I recently dug out my other card printer to fit it with a 12v regulator, (it’s 24v at the moment), and figured I’d do a teardown post while I had the thing in bits.
This is a less industrial unit than my Zebra P330i, but unlike the Zebra, it has automatic duplexing, it doesn’t have Ethernet connectivity though.
Unlike domestic printers, which are built down to a price, these machines are very much built up to a spec, and feature some very high quality components.
Here’s the mechanism with the cowling removed. This is the main drive side of the printer, with the main drive stepper at left, ribbon take-up spool motor lower right, and the duplex module stepper motors at far right.
The main drive motor runs the various rollers in the card path through a pair of synchronous belts, shown here.
The stepper itself is a quality ball-bearing Sanyo Denki bipolar motor.
Electrical drive is provided to the stepper with a L6258EX DMOS universal motor driver.

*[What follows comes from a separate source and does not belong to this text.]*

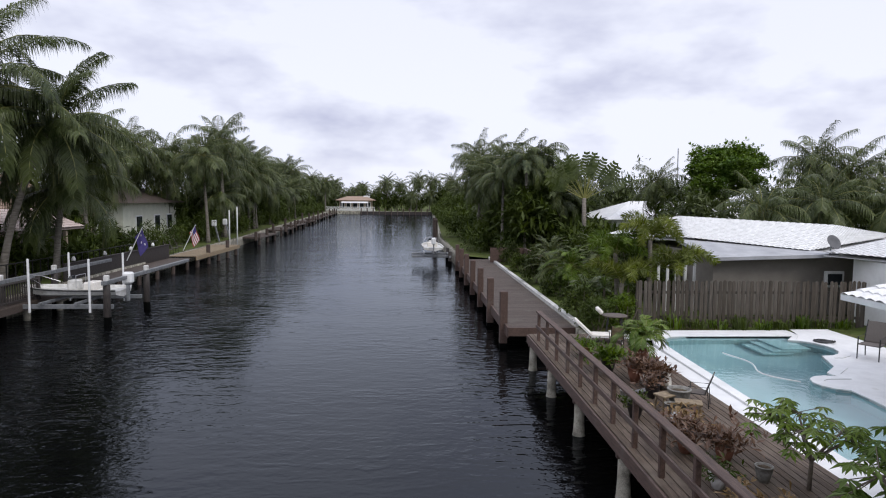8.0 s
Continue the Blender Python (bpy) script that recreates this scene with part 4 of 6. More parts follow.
for k in range(5):
    part("rack_bar", Buf().tube([(-0.14 + 0.07 * k, -0.02, 0.41), (-0.14 + 0.07 * k, 0.24, 0.41)], [0.006, 0.006], 5), M["metal"], wr)
# sloping garden rail beside the landing
gr = thing("garden_rail", (5.62, 27.6, 0), "dark brown sloping timber rail beside the landing", "railing")
for i in range(4):
    part("rail_post", Buf().box((0.12 * i, 0.3 + i * 1.75, 0.1 + 0.16 * i), (0.09, 0.09, 0.9), None, 0.008), M["deck_dark"], gr)
for dz in (0.48, 0.18):
    part("rail_bar", Buf().bar((0.0, 0.0, dz), (0.48, 5.9, dz + 0.55), 0.05, 0.1, 0.008), M["deck_dark"], gr)

# rough rubble wall on the bank between dock and landing
wall_face("seawall_5", [(24.25, 4.50), (25.4, 4.60), (26.6, 4.76), (27.6, 4.92)], -0.3, -1.6, M["rubble"], "eroded sloping rubble wall at the end of the dock", 0.34, 0.16, 0.5, 0.06, 9, 22)
soil = Buf().box((7.45, 32.2, 0.006), (4.4, 7.2, 0.05), None, 0.01)
setting("soil_strip", soil, M["mulch"], "dark soil under the shade tree beside the landing", "soil")
# spiky plant on the landing in front of the kayak
yu = thing("spiky_plant", (4.22, 28.75, LD), "small spiky green plant on a bare stem", "plant")
part("plant_stem", Buf().tube([(0, 0, 0), (0.03, 0, 0.4), (0.02, 0.02, 0.78)], [0.014, 0.012, 0.01], 6), M["bark"], yu)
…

This chip can also drive DC motors as well as steppers.
Here is the encoder geared onto the ribbon supply spool. This is used to monitor the speed the ribbon is moving relative to the card.
Here’s a top view through the printer, the blue roller on the left cleans the card as it’s pulled from the feeder, the gold coloured spool to it’s right is the ribbon supply reel. The cooling fan on the right serves to stop the print head overheating during heavy use.
The spool take-up reel is powered by another very high quality motor, a Buhler DC gearmotor. These printers are very heavily over engineered!
This motor drives the spool through an O-Ring belt, before the gear above. This allows the drive to slip in the event the ribbon jams, preventing it from breaking.
The pair of steppers that operate the duplexing unit are driven by a separate board, with a pair of L6219DS bipolar stepper driver ICs. There are also a couple of opto-sensors on this board for the output hopper.
All the mechanisms of the printer are controlled from this main PCB, which handles all logic & power supply functions. Sections on the board are unpopulated, these would be for the Ethernet interface, smart card programming & magstripe programming.
The brains of the operation is this ColdFire MCF5208CVM166 32-bit microprocessor. It features 16KB of RAM, 8KB of cache, DMA controller, 3 UARTs, SPI, 10/100M Ethernet and low power management. This is a fairly powerful processor, running at 166MHz.
It’s paired with an external 128Mbit SDRAM from Samsung, and a Spansion 8Mbit boot sector flash, for firmware storage.
Here the USB interface IC is located. It’s a USBN9604 from Texas Instruments, this interfaces with the main CPU via serial.